I have seen designs (I think it was at Airbus) that used stringers with up to 80% of the plies at 0° (i.e., spanwise) but this is quite rare. A lot depends on the ratio of stringer area to skin area (A[sub]str[/sub]/A[sub]s[/sub]), which is a fairly high-level design decision made early on, affecting overall efficiency and manufacturing methods. The form of the stringer affects these too, of course; Niu (Airframe Structural Design about page 600) has some guidance about the efficiency of different stringer forms; the simple blades often used with composites get a '0.656' (lowest) but a 'Y' section gets '1.23' (highest). It's hard to understand but I think the stringer weight may be proportional to the 1/number (the number's called "ε[sub]max[/sub]"). The tooling for I and J stringers with a free flange is fiercely complicated of course.

Because of the cool-down from cure the stringers affect the final curvature of the cover, and it's often decided to keep the stringer layup the same as the skin to have the same CTE. A metallic skin is usually curved (especially if it's machined of course) so the design methods used to compensate for this usually apply to a composite cover.

Niu references the NASA Handbook of Structural Stability, which is online. (Seven parts with a supplement to Part III; I'm afraid I'm not sure which bit might be most helpful about stringer efficiency.)

 

[Broncazonk]

What is the 90° orientation actually doing in a wing? Not for tension or compression in span wise bending loads. Not for torsion. The other orientations seem pretty straight forward, but I can't visualize the purpose of the 90°.

Thank you!

Bronc

 

[Compositepro]

It keeps the spar from splitting down its entire length. There are almost no real world parts that are made from 100% uni. The difference in 0 and 90 degree thermal expansion alone would make it impossible to bond the spar to the skin.

 

[SWComposites]

90 deg fibers are needed to avoid splitting under impacts and loading, improve crippling strength, improve bearing and bypass strength at fastener locations, and to make the stiffener poisson's ratio closer to that of the skin which helps skin-stiffener disbonding and skin panel damage residual strength, etc.

 

[RPstress]

On a big wing with stringers the basic skin panels beam lift loads to the stringers which causes chordwise bending. Also the ribs build up chordwise forces as lift loads are moved to the spars as shear in the rib webs. These chordwise forces need chordwise fibers.

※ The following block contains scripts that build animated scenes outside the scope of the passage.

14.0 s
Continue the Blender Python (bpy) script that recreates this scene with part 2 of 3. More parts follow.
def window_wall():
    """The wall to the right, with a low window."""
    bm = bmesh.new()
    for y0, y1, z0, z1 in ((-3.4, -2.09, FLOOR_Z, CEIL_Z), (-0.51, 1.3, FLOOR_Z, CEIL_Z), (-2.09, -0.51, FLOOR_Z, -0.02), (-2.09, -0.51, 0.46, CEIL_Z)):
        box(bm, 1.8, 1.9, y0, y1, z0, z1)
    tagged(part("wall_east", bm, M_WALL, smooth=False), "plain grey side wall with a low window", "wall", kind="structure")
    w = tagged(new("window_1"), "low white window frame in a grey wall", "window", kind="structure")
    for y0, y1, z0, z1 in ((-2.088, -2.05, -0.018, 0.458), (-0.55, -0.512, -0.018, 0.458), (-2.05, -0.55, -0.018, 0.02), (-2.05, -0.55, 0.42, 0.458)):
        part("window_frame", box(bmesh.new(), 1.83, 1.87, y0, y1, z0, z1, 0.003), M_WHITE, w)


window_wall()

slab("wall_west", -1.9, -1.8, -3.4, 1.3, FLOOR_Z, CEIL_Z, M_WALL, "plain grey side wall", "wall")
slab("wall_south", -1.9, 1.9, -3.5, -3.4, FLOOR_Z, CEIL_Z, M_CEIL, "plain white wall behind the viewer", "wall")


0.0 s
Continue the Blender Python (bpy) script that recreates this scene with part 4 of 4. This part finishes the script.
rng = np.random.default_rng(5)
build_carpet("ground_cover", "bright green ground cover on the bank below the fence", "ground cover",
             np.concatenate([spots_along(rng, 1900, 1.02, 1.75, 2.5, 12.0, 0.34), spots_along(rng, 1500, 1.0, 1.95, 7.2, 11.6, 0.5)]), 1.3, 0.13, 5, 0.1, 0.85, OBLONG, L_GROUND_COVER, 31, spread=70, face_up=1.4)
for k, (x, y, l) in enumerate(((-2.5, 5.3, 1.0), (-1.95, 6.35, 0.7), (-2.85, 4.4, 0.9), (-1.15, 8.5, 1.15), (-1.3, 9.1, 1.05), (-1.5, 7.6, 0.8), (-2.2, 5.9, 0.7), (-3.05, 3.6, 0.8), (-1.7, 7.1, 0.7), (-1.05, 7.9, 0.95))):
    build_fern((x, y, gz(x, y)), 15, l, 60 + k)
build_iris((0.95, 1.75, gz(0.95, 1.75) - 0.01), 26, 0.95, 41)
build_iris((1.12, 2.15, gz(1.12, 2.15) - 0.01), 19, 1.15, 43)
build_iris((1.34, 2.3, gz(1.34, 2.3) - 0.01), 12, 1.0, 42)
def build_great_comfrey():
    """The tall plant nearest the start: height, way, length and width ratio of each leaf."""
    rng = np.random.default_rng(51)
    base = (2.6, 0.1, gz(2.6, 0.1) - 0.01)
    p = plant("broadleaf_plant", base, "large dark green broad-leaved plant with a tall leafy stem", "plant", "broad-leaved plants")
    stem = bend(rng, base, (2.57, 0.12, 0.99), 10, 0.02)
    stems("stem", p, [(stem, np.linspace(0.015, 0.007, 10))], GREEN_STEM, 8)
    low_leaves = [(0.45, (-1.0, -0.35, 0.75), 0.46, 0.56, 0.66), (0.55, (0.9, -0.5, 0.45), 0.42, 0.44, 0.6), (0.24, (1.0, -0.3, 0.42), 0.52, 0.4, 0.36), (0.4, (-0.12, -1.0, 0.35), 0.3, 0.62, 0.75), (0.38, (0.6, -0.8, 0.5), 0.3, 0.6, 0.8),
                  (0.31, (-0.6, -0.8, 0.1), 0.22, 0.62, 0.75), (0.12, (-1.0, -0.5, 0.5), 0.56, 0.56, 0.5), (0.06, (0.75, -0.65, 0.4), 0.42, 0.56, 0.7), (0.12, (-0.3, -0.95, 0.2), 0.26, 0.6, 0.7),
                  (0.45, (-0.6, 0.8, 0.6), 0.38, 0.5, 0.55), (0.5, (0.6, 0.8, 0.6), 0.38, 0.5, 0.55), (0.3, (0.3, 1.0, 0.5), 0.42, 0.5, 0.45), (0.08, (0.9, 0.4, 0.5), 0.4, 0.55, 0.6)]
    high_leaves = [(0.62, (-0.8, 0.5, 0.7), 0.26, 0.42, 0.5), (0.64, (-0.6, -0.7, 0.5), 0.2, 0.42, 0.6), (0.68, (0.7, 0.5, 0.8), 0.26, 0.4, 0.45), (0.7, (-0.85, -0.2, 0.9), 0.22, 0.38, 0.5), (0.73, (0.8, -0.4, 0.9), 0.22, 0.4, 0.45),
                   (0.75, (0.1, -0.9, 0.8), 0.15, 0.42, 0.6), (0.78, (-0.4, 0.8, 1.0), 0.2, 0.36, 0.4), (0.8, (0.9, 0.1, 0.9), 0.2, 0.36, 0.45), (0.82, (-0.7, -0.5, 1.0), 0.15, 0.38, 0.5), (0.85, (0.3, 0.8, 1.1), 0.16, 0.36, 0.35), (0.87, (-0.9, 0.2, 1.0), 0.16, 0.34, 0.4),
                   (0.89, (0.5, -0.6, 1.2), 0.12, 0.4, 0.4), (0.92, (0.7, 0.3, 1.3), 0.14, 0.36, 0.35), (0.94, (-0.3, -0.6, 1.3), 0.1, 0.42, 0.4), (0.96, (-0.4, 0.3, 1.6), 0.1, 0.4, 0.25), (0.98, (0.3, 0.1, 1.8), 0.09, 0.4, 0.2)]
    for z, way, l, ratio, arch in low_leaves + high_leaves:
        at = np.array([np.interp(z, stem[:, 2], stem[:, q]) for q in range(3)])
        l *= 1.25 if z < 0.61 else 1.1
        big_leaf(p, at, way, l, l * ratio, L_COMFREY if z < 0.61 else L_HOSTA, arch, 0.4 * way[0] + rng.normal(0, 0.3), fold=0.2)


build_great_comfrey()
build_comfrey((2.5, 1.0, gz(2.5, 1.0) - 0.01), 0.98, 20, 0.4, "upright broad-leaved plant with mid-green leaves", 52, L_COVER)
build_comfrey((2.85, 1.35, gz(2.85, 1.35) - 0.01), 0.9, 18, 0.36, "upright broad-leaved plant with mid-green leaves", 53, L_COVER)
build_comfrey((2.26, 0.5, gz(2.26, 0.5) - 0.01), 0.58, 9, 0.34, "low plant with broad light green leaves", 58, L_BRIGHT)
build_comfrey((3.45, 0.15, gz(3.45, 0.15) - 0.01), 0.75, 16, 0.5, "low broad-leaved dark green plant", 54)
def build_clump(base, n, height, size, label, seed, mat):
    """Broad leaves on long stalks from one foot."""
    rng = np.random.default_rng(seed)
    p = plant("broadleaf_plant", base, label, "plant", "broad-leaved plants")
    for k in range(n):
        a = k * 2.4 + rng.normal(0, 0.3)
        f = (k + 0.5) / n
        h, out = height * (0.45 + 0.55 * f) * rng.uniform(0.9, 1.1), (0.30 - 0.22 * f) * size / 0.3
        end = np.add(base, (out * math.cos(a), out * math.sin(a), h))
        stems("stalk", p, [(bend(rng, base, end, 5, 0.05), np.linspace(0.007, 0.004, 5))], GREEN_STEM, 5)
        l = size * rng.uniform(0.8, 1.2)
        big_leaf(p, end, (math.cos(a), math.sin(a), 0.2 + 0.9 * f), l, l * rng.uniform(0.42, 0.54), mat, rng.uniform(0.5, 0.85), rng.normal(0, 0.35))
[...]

Also, a lot of discrete positions need a lot of 90° fibers, such as flap track connections, aileron actuators, spoiler connections, gear beam connections. Lots of rear spar stuff needs chordwise strength. Also engine pylon connections towards the center and front, as well as slat track forces.

If you have sandwich skins with no stringers the basic skin panels mainly beam lift loads to ribs by spanwise bending, so there's less need for 90° fibers, unless you go the whole hog and have sandwich skins with no ribs, in which case most of the air pressure is beamed to the spars which causes chordwise bending in the skins. (Ribless sandwich skins are a serious suggestion for major airliner parts. The Germans are looking into sandwich skins with fewer ribs on Airbus fins. That'll need more chordwise fibers in the fin's skins. However, The British have chickened out of ribless wings. Interestingly the Mosquito was designed with ribs in spite of sandwich skins.)